The combination of the true ideological groups, (title)
or group_id
, and the group assigned to it (consensus)
can be used to visualize a confusion matrix, showing how often words from the tweets of one ideological group were assigned to another, using dplyr’s count()
and ggplot2’s geom_tile
functions.
What stands out most in the confusion matrix is that a lot of KKK words were mistaken for Trump’s words. All of Trump’s words were assigned correctly to Trump. Neo-Confederate related words were mistaken to be part of Anti-LGBT or White Nationalist words.
## # A tibble: 88 × 5
## group_id chapter topic gamma consensus
## <chr> <int> <int> <dbl> <chr>
## 1 Neo-Nazi 7 2 0.9999491 Anti-Immigrant
## 2 Neo-Nazi 7 2 0.9999491 KKK
## 3 Neo-Nazi 7 2 0.9999491 Neo-Confederate
## 4 Anti-Immigrant 2 2 0.9999645 KKK
## 5 Anti-Immigrant 2 2 0.9999645 Neo-Confederate
## 6 Anti-Immigrant 6 2 0.9999646 KKK
## 7 Anti-Immigrant 6 2 0.9999646 Neo-Confederate
## 8 Anti-Immigrant 1 2 0.6123448 KKK
## 9 Anti-Immigrant 1 2 0.6123448 Neo-Confederate
## 10 Black Separatist 3 2 0.4254101 Anti-Immigrant
## # ... with 78 more rows
Confusion matrix showing where LDA assigned tweets from either Trump or an ideological hate group.

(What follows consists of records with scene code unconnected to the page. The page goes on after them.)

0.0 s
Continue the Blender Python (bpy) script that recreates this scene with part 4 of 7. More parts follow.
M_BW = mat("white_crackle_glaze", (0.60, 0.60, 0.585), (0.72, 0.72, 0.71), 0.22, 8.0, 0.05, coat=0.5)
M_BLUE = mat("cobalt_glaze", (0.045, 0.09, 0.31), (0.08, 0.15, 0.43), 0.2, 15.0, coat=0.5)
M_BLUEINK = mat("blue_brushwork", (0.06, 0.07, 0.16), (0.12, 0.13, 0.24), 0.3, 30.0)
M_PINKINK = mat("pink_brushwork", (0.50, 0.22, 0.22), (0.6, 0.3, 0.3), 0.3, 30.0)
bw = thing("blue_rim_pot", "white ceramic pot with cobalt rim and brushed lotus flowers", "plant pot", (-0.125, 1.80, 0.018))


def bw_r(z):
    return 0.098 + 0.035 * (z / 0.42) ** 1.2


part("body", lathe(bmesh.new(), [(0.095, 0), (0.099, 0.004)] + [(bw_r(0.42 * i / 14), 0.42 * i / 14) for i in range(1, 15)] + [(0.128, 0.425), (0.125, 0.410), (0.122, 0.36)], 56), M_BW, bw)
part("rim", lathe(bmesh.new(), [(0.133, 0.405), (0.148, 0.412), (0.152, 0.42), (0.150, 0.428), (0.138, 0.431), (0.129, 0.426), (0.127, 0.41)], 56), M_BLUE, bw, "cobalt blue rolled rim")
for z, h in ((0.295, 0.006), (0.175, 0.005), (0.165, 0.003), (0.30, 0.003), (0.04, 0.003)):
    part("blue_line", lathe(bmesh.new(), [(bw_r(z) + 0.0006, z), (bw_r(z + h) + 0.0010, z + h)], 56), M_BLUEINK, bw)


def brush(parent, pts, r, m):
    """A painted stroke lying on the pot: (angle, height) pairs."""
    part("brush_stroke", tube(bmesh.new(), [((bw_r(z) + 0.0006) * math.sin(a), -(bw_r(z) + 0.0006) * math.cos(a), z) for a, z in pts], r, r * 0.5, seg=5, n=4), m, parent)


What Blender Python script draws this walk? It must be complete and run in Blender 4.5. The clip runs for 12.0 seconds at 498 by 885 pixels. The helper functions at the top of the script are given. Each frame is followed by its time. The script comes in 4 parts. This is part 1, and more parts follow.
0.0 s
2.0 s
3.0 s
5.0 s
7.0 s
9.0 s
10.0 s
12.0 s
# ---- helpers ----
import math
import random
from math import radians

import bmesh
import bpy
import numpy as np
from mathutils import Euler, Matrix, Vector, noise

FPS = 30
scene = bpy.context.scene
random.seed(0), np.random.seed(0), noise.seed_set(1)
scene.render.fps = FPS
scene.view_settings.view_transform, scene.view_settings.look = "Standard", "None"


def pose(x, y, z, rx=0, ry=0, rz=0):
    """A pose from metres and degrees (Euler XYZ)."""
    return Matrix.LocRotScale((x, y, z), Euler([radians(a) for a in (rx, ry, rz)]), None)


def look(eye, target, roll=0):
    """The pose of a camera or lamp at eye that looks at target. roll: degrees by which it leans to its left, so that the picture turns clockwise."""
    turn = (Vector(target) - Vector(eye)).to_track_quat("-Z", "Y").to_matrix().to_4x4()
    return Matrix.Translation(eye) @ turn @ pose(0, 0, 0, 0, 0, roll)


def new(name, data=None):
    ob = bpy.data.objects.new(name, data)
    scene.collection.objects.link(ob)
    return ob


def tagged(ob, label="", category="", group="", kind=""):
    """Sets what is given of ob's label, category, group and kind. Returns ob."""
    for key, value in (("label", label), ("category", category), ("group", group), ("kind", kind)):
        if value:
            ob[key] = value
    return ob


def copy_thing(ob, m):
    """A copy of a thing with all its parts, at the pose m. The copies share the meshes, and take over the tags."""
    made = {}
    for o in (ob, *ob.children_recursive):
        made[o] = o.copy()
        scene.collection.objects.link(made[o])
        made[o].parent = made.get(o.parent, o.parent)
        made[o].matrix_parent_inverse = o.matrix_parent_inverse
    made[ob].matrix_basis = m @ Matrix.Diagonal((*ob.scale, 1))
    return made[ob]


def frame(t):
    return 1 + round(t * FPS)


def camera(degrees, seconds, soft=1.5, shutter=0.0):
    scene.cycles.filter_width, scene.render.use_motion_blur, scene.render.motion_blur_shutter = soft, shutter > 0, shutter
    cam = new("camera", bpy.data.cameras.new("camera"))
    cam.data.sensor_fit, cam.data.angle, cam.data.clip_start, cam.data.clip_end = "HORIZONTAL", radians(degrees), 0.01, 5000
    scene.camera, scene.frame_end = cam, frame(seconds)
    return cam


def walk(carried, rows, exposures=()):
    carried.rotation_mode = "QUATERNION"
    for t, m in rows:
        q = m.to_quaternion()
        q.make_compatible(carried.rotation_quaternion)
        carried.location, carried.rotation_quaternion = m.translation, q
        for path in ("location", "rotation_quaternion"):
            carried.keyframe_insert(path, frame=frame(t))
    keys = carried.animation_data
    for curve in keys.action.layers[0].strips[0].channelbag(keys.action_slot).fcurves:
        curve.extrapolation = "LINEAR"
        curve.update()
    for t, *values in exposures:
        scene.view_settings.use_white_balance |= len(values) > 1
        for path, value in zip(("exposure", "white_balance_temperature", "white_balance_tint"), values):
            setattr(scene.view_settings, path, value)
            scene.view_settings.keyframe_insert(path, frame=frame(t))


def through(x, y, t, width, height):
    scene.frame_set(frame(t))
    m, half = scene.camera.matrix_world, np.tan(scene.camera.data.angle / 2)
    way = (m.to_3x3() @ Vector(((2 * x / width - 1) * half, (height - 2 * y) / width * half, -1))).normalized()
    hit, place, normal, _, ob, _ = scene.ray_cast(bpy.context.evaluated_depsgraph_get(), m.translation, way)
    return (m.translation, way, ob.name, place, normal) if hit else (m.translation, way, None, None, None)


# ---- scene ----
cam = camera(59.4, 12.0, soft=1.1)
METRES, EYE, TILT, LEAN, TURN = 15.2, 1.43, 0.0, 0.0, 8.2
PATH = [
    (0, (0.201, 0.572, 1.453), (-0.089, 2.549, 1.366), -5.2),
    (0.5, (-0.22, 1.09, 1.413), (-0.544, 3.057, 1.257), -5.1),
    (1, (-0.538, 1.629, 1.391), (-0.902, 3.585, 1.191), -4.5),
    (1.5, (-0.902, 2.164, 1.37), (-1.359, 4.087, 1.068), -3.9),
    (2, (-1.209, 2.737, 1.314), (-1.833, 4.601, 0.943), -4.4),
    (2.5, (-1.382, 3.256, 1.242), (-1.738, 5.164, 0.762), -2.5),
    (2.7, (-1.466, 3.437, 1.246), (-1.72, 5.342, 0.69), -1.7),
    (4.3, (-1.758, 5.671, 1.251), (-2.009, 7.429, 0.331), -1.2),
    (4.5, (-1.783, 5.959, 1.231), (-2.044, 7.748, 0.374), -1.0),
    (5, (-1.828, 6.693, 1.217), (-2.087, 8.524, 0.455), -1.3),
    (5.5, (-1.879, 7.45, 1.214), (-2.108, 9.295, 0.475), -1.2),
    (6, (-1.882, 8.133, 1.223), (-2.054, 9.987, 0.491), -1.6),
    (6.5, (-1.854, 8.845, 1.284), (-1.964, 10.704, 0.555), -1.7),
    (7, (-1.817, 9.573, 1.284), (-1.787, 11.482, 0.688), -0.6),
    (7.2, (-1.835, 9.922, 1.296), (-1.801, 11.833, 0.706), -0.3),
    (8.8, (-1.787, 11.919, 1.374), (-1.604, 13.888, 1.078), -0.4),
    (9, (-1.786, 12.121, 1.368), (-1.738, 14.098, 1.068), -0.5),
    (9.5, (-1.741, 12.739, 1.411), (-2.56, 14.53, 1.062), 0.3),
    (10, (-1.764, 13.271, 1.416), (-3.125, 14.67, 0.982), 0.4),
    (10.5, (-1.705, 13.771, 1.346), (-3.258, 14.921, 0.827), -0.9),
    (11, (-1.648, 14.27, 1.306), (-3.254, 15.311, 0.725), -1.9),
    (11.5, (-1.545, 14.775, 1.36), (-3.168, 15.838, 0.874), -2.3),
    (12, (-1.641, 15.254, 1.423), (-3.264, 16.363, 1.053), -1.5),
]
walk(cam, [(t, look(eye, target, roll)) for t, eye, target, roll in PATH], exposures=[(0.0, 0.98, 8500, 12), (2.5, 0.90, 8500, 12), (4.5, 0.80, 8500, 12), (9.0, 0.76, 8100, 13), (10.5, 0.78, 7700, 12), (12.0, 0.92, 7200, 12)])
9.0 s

From Trump’s tweets analysis alone, we could not make a very strong case that his rhetoric has been negative. However, we do see some hateful speech in the word correlations, and we also see that his tweets have become less positive (and balanced out by more negative sentiments) over time.
When comparing Trump to other hate group ideologies, the confusion matrix captured how many of the Ku Klux Klan’s tweets are confused with Trump’s tweets. Knowing the KKK’s history and hate towards other races, this should be troubling to Trump. In the end, it is clear that he should be more mindful of what Tweets.